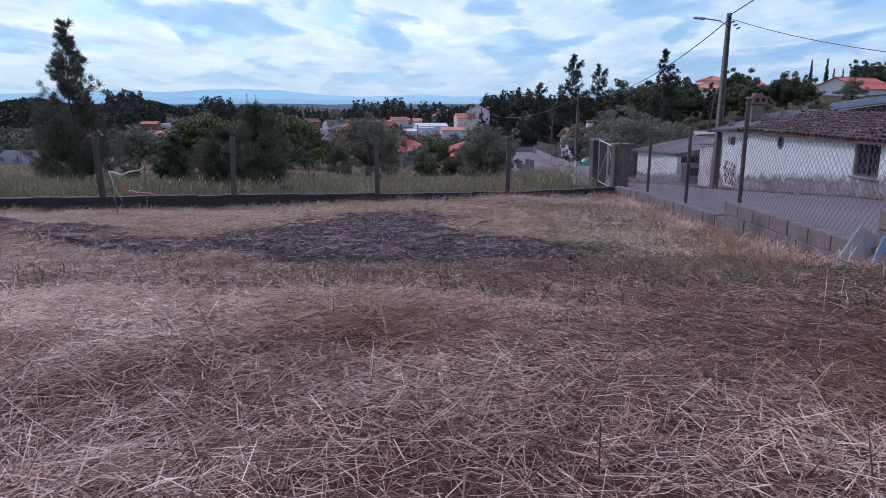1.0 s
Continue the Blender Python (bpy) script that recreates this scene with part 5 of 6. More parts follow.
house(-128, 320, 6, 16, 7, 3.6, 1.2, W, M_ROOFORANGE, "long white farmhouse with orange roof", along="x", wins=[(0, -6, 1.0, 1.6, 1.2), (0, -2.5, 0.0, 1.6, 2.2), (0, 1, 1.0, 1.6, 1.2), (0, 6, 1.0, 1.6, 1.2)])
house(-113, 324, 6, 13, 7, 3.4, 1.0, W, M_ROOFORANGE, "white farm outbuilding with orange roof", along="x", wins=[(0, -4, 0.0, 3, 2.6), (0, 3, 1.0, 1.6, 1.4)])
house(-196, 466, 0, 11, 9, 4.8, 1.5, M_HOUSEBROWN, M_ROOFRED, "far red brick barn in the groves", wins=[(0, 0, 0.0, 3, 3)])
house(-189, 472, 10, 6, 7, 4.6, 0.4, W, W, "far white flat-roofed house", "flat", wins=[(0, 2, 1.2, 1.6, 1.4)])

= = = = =

● TASK: Output the lines from the line containing "Continue the Blender" to the end, both included; add nothing.

● WRITTEN SOLUTION:
Continue the Blender Python (bpy) script that recreates this scene with part 5 of 6. More parts follow.
house(-128, 320, 6, 16, 7, 3.6, 1.2, W, M_ROOFORANGE, "long white farmhouse with orange roof", along="x", wins=[(0, -6, 1.0, 1.6, 1.2), (0, -2.5, 0.0, 1.6, 2.2), (0, 1, 1.0, 1.6, 1.2), (0, 6, 1.0, 1.6, 1.2)])
house(-113, 324, 6, 13, 7, 3.4, 1.0, W, M_ROOFORANGE, "white farm outbuilding with orange roof", along="x", wins=[(0, -4, 0.0, 3, 2.6), (0, 3, 1.0, 1.6, 1.4)])
house(-196, 466, 0, 11, 9, 4.8, 1.5, M_HOUSEBROWN, M_ROOFRED, "far red brick barn in the groves", wins=[(0, 0, 0.0, 3, 3)])
house(-189, 472, 10, 6, 7, 4.6, 0.4, W, W, "far white flat-roofed house", "flat", wins=[(0, 2, 1.2, 1.6, 1.4)])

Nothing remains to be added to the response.